According to Birx, the most effective way for the University to prevent the spread of the virus going forward to is implement “surveillance testing” by testing wastewater or by incentivizing students to get tested for the virus voluntarily.
“That really requires a partnership with the students, because obviously it has to be voluntary,” Birx said. “They have the capacity. It’s just that not all the students volunteered. So we’re really going to get that message out, that testing is a path forward to staying healthy.”
Birx stressed that contact tracing for people between the ages of 18 and 22 is important in order for scientists to learn more about the asymptomatic spread of COVID-19.
“Universities are more likely to have spread,” Birx said. “So they can really help figuring out for us what are really high-risk behaviors with contact tracing that really lead to potential infection.”
Provost Noel Wilkin commented on the University’s contact tracing efforts, stating that results show that the virus is primarily being spread off-campus.
“Instead, it is more likely taking place in social activities or engagements or in other spaces where people are interacting with each other, taking their mask off with their guard down, something of that nature,” Wilkin said.
Wilkin estimated that somewhere between 300 to 400 students have been quarantined since the University began implementing quarantine measures. The University’s COVID-19 dashboard currently lists five active outbreaks in student housing. No official numbers of students quarantining off-campus have been released.
UM Chancellor Glenn Boyce said on Saturday that while the University must continue to implement new knowledge in order to stop the spread of the virus, it must also remain flexible.
“Our students have got to maintain their progress toward their degrees. We cannot slow down their education processes,” Boyce said. “We have to keep working, and we have to keep offering the high-quality education that this university is known for.”

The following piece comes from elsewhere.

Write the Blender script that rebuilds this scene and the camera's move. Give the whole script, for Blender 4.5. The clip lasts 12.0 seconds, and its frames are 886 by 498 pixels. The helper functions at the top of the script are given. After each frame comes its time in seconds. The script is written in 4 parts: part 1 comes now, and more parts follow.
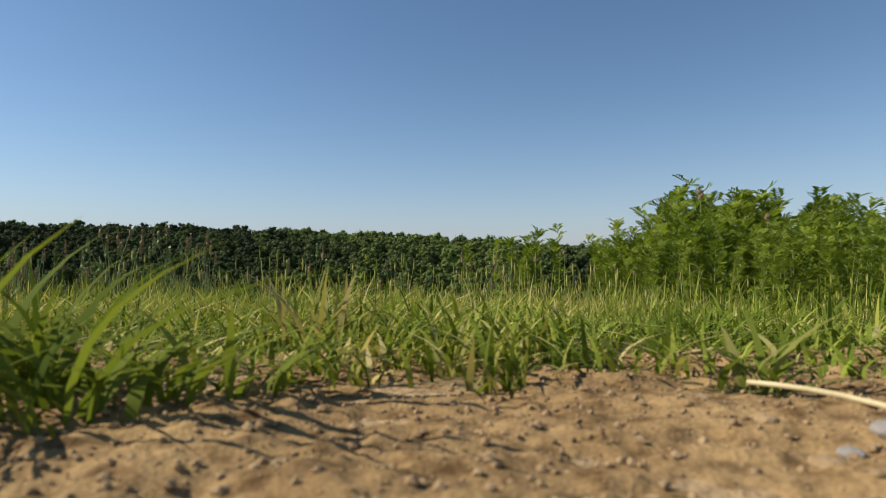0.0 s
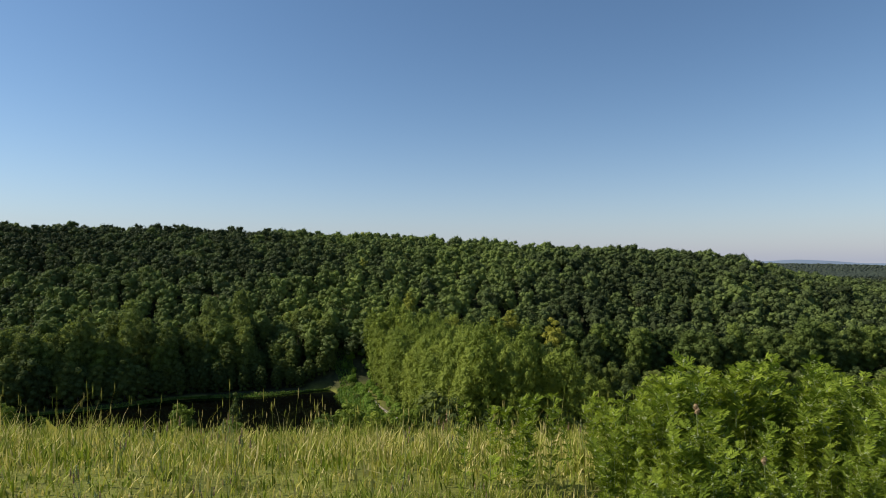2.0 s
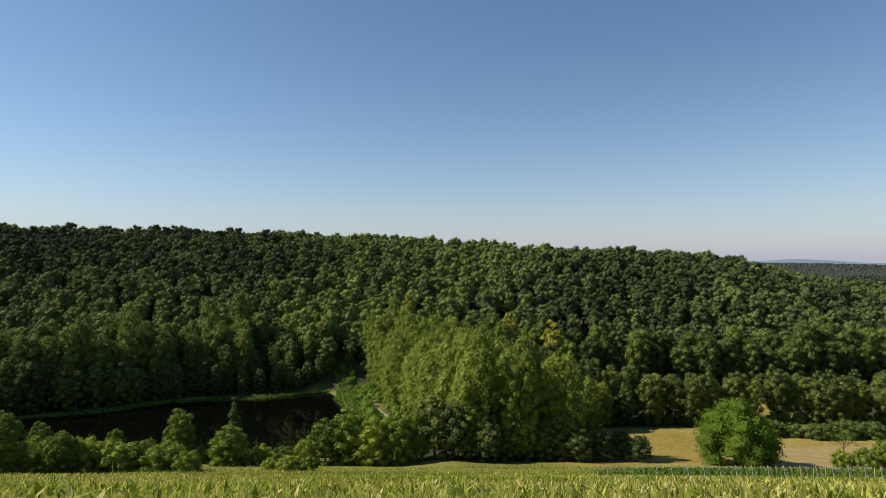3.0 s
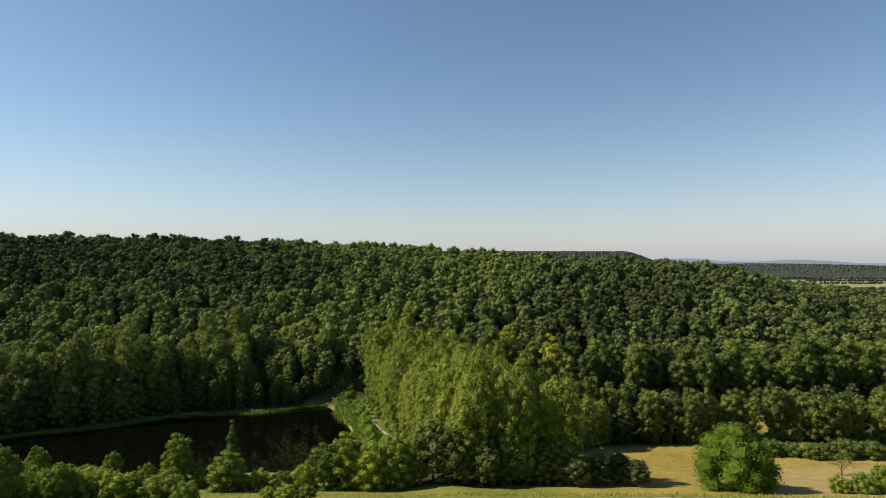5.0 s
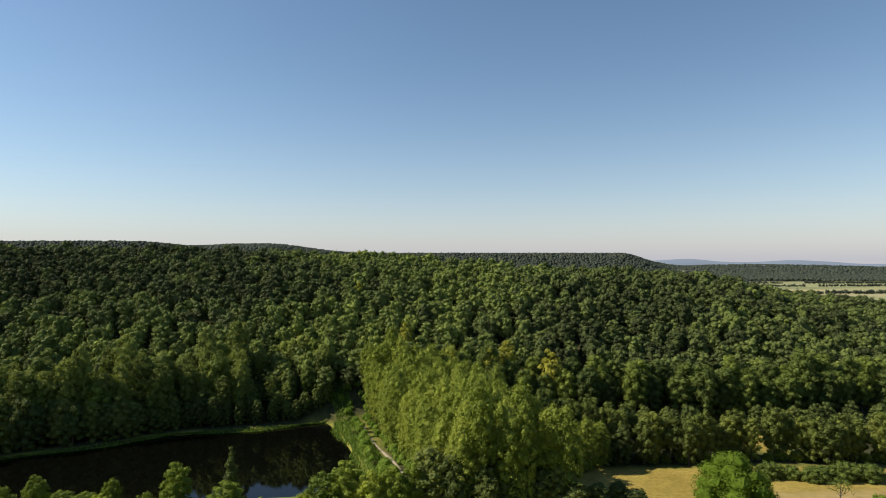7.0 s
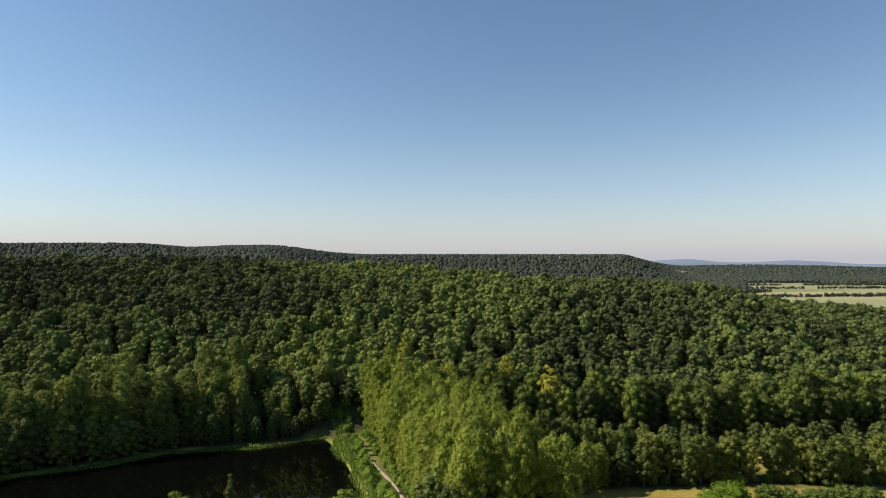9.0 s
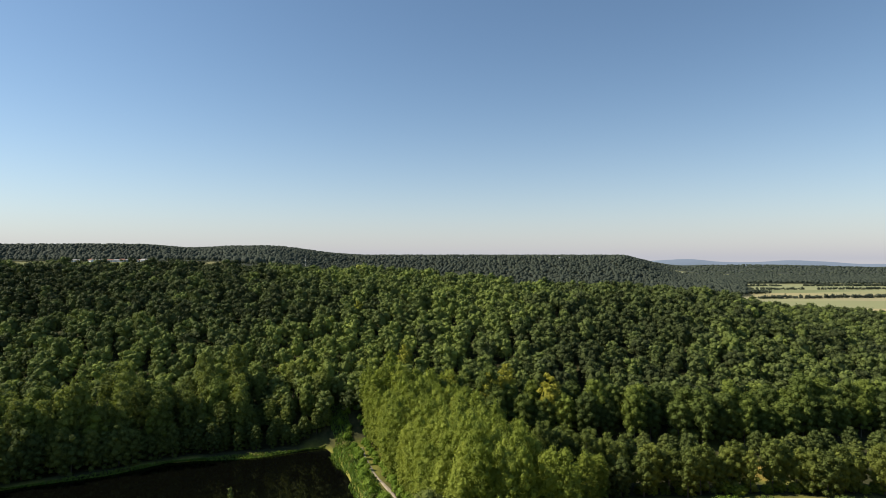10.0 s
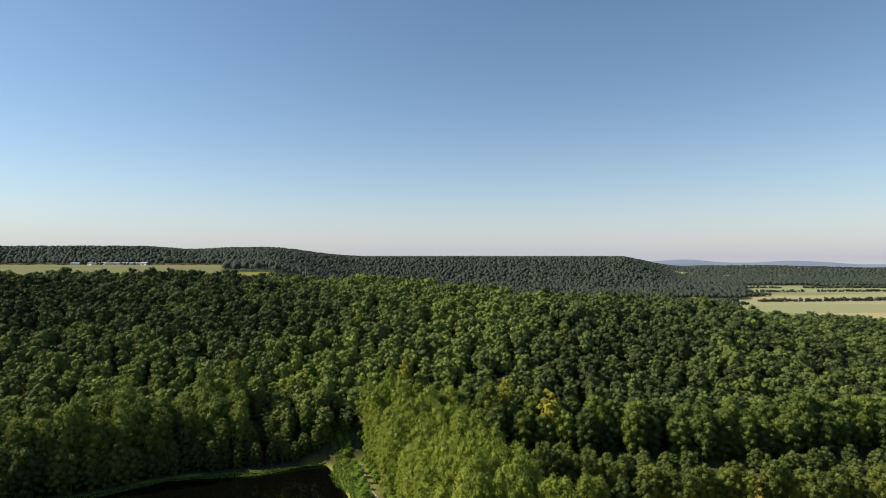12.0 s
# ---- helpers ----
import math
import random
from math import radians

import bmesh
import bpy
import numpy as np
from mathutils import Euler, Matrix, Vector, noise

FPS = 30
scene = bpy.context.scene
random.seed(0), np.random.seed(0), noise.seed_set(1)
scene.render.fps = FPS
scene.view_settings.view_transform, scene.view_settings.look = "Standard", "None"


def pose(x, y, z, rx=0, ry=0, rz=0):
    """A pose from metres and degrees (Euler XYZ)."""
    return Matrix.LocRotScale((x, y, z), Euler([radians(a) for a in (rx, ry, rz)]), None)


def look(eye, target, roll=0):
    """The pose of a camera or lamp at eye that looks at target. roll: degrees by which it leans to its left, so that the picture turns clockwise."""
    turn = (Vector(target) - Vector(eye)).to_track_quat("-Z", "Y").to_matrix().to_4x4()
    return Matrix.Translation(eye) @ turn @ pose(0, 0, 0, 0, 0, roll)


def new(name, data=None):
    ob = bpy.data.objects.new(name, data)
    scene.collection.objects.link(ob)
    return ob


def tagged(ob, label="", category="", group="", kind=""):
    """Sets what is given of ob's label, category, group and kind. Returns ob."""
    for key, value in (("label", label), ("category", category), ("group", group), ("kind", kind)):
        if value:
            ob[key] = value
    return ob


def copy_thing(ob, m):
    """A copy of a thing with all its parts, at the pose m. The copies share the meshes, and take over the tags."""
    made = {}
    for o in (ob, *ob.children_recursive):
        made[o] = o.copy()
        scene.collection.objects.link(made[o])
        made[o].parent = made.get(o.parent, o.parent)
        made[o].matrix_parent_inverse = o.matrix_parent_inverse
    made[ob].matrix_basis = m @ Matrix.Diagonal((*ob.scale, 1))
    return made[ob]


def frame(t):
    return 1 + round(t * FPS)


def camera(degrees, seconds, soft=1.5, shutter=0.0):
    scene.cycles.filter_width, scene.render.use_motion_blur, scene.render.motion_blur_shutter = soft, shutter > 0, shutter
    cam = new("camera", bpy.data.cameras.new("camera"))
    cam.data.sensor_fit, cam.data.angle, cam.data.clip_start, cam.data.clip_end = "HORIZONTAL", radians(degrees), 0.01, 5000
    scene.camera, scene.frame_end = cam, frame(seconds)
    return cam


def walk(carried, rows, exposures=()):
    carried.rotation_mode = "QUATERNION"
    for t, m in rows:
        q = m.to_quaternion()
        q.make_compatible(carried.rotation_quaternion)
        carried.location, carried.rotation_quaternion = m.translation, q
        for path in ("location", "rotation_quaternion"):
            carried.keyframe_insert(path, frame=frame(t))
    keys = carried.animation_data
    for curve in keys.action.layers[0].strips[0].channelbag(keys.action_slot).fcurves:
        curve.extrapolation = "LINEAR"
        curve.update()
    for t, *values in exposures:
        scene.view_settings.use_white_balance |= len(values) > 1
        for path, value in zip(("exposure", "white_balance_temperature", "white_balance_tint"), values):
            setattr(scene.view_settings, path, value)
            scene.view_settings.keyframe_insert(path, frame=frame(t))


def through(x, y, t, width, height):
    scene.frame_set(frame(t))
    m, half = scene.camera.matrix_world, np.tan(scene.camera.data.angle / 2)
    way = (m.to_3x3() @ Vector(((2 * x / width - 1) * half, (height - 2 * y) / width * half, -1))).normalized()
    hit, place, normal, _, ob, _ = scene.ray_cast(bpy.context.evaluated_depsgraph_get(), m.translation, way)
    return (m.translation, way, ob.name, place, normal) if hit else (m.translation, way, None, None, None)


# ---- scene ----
cam = camera(74.0, 12.0, 0.6)
cam.data.dof.use_dof, cam.data.dof.focus_distance, cam.data.dof.aperture_fstop = True, 3.0, 17.0
CLIMB = [(0.0, 0.06, 1.19, 0.88), (0.5, 0.07, 1.23, 0.73), (1.0, 0.43, 1.25, 0.58), (1.5, 0.85, 1.20, 0.48), (2.0, 1.29, 1.14, 0.43),
         (2.5, 1.76, 1.10, 0.38), (4.5, 6.70, 1.04, 0.205), (5.0, 8.35, 1.05, 0.18), (5.5, 10.04, 1.035, 0.156), (6.0, 11.75, 1.03, 0.139),
         (6.5, 13.46, 1.027, 0.115), (7.0, 15.20, 1.02, 0.093), (9.0, 22.26, 0.955, 0.018), (9.5, 24.05, 0.92, 0.016), (10.0, 25.83, 0.905, 0.008),
         (10.5, 27.60, 0.883, -0.006), (11.0, 29.35, 0.868, -0.008), (11.5, 31.10, 0.855, -0.007), (12.0, 32.84, 0.858, 0.0)]
walk(cam, [(t, pose(0, 0, h, 90 + pitch, 0, yaw)) for t, h, pitch, yaw in CLIMB],
     [(0.0, 0.28, 6250, 11.5), (2.0, 0.32, 6200, 11.5), (4.5, 0.50, 6850, 11.5), (7.0, 0.55, 6850, 11.5), (12.0, 0.57, 6700, 11.5)])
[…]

Birx stated that she is pleased with the handling of COVID-19 throughout the South .
“What Mississippi has been able to do just over the last four to five weeks shows us that if we change our behavior, if we wear our masks, if we social distance … there is a pathway forward that maintains retail open, maintains universities and maintains schools open,” Birx said.
Boyce expressed his gratitude for the insight offered by Birx over the weekend.
“And I’d like to tell you that she had some outstanding guidance about surveillance testing, and how we can ramp that testing up to a greater level, and what that would mean in order for us to understand the impact on our university and how we can stop the spread,” said Boyce.
“She’s a trusted national leader in his fight against this pandemic, and we’re grateful for her leadership and her interest in our pandemic efforts.”